In Somalia, where nearly half the population is under 15, the scale of this challenge is enormous. A lack of water undermines nutrition, education, health, and child protection all at once, reversing hard won development gains and placing an entire generation at risk.
Responding with Dignity and Choice
This World Water Day, World Vision Ireland is launching a €139,000 Irish Aid funded drought response in Dangorayo district, Nugaal region, implemented in partnership with World Vision Somalia. The project will support 510 of the most vulnerable households through three months of multipurpose cash assistance, enabling families to meet their most urgent needs, including water, food, and hygiene, through local markets.
Cash assistance is a deliberate choice.
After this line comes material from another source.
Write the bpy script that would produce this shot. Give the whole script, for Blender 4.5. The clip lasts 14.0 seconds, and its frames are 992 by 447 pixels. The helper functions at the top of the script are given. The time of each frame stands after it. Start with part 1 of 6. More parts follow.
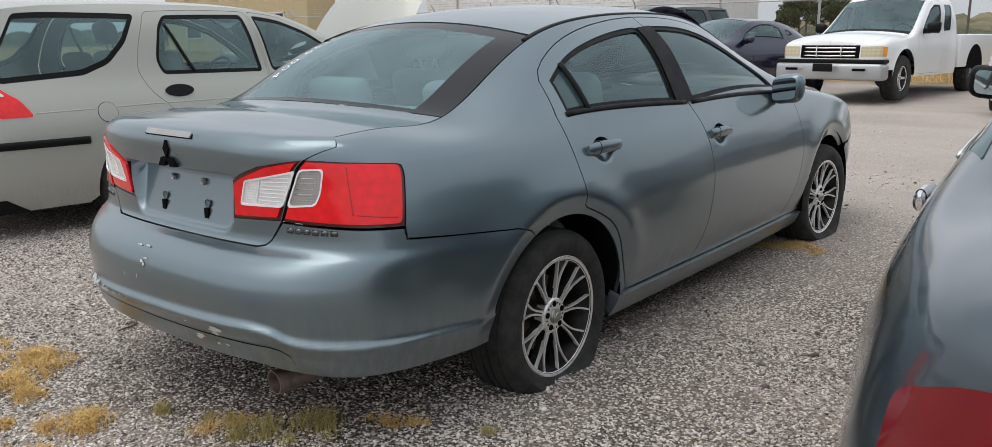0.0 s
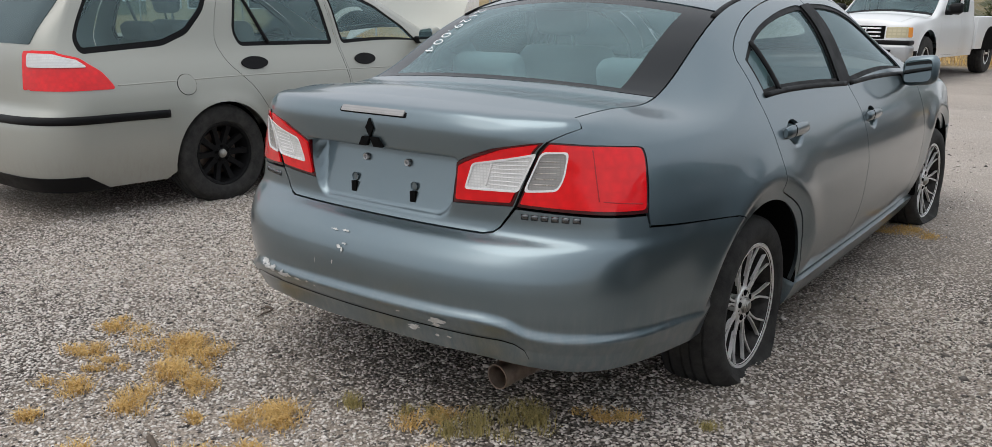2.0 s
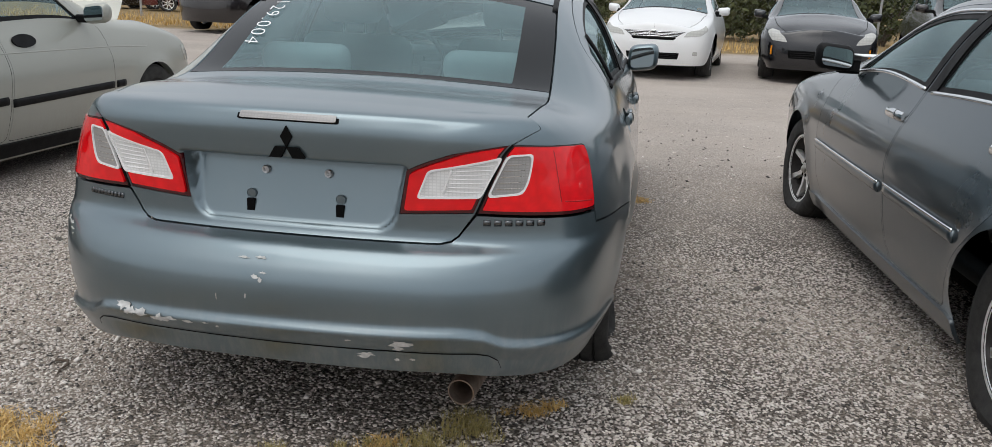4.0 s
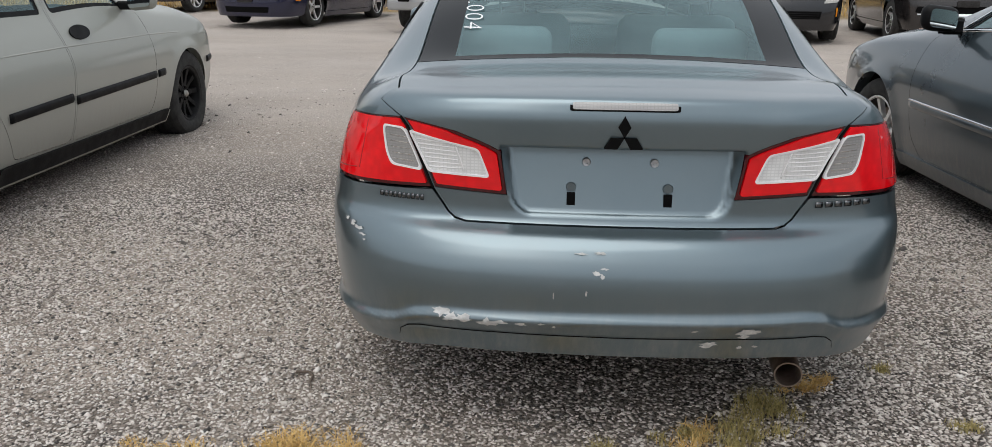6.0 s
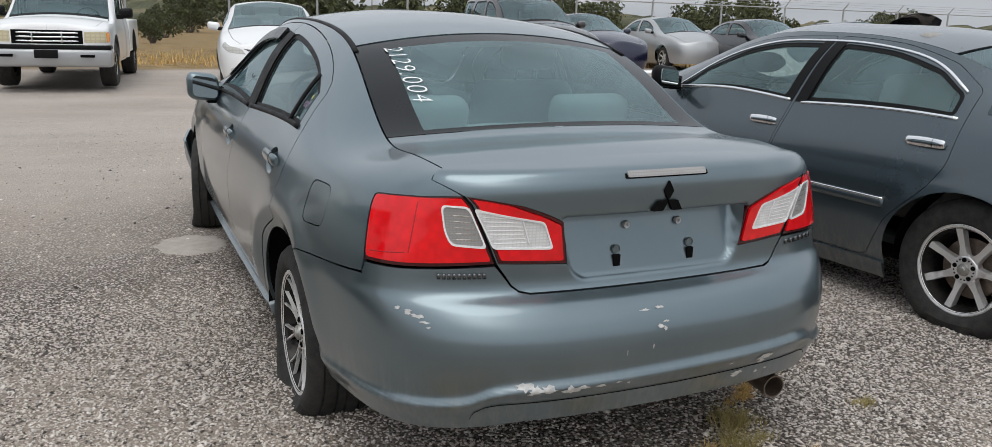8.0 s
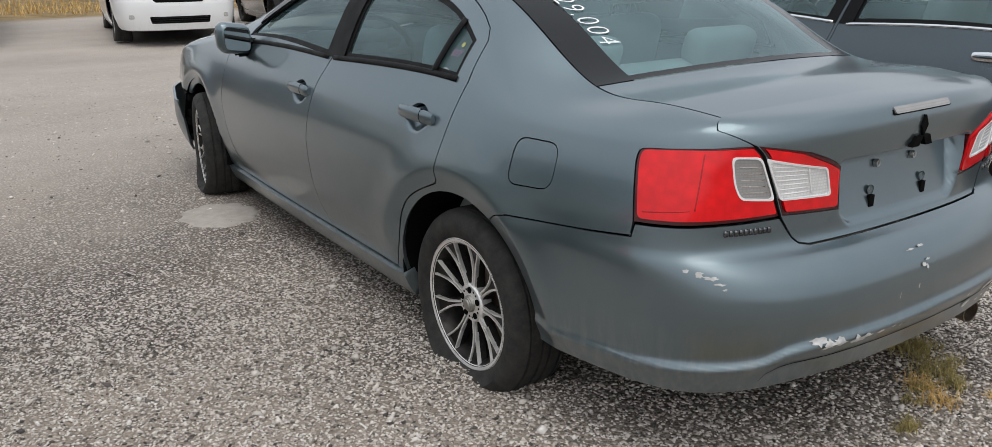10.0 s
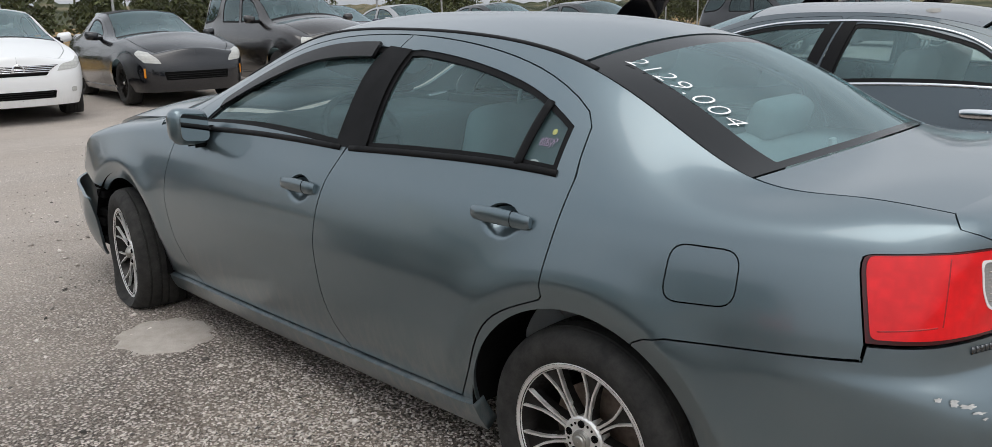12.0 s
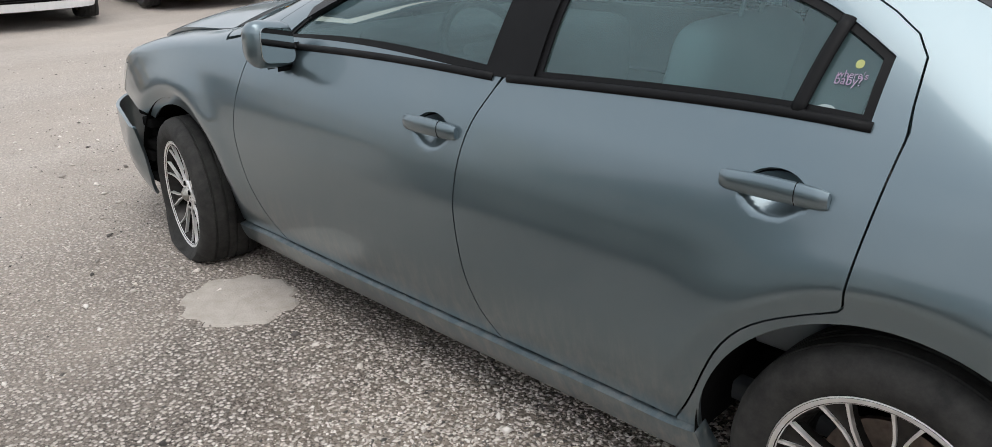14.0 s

In a context where markets remain functional, it restores dignity, flexibility, and agency, allowing families to prioritise what they need most while reducing harmful coping strategies such as skipping meals or selling productive assets. Priority is given to female headed households, families with young children at risk of malnutrition, displaced families, and persons with disabilities.
This is not a long term solution to Somalia’s water crisis, but it is a lifesaving intervention at a critical moment, helping families withstand the peak of the dry season with dignity intact.
A Global Crisis Demands Global Responsibility
Somalia’s drought is not a local failure. It is a stark example of a global climate crisis that is hitting hardest where resilience is lowest and resources are fewest. Countries that have contributed least to climate change are paying the highest price, through hunger, displacement and lost futures for their children.
On World Water Day, the message from Somalia is clear. Water security is climate security. It is food security. It is gender equality. And it is a child rights issue.
If we are serious about equality, resilience and global justice, we must treat access to safe water not as a secondary concern, but as a foundation for everything else. Because where water flows, children can thrive. And where it fails, the cost is measured in lives.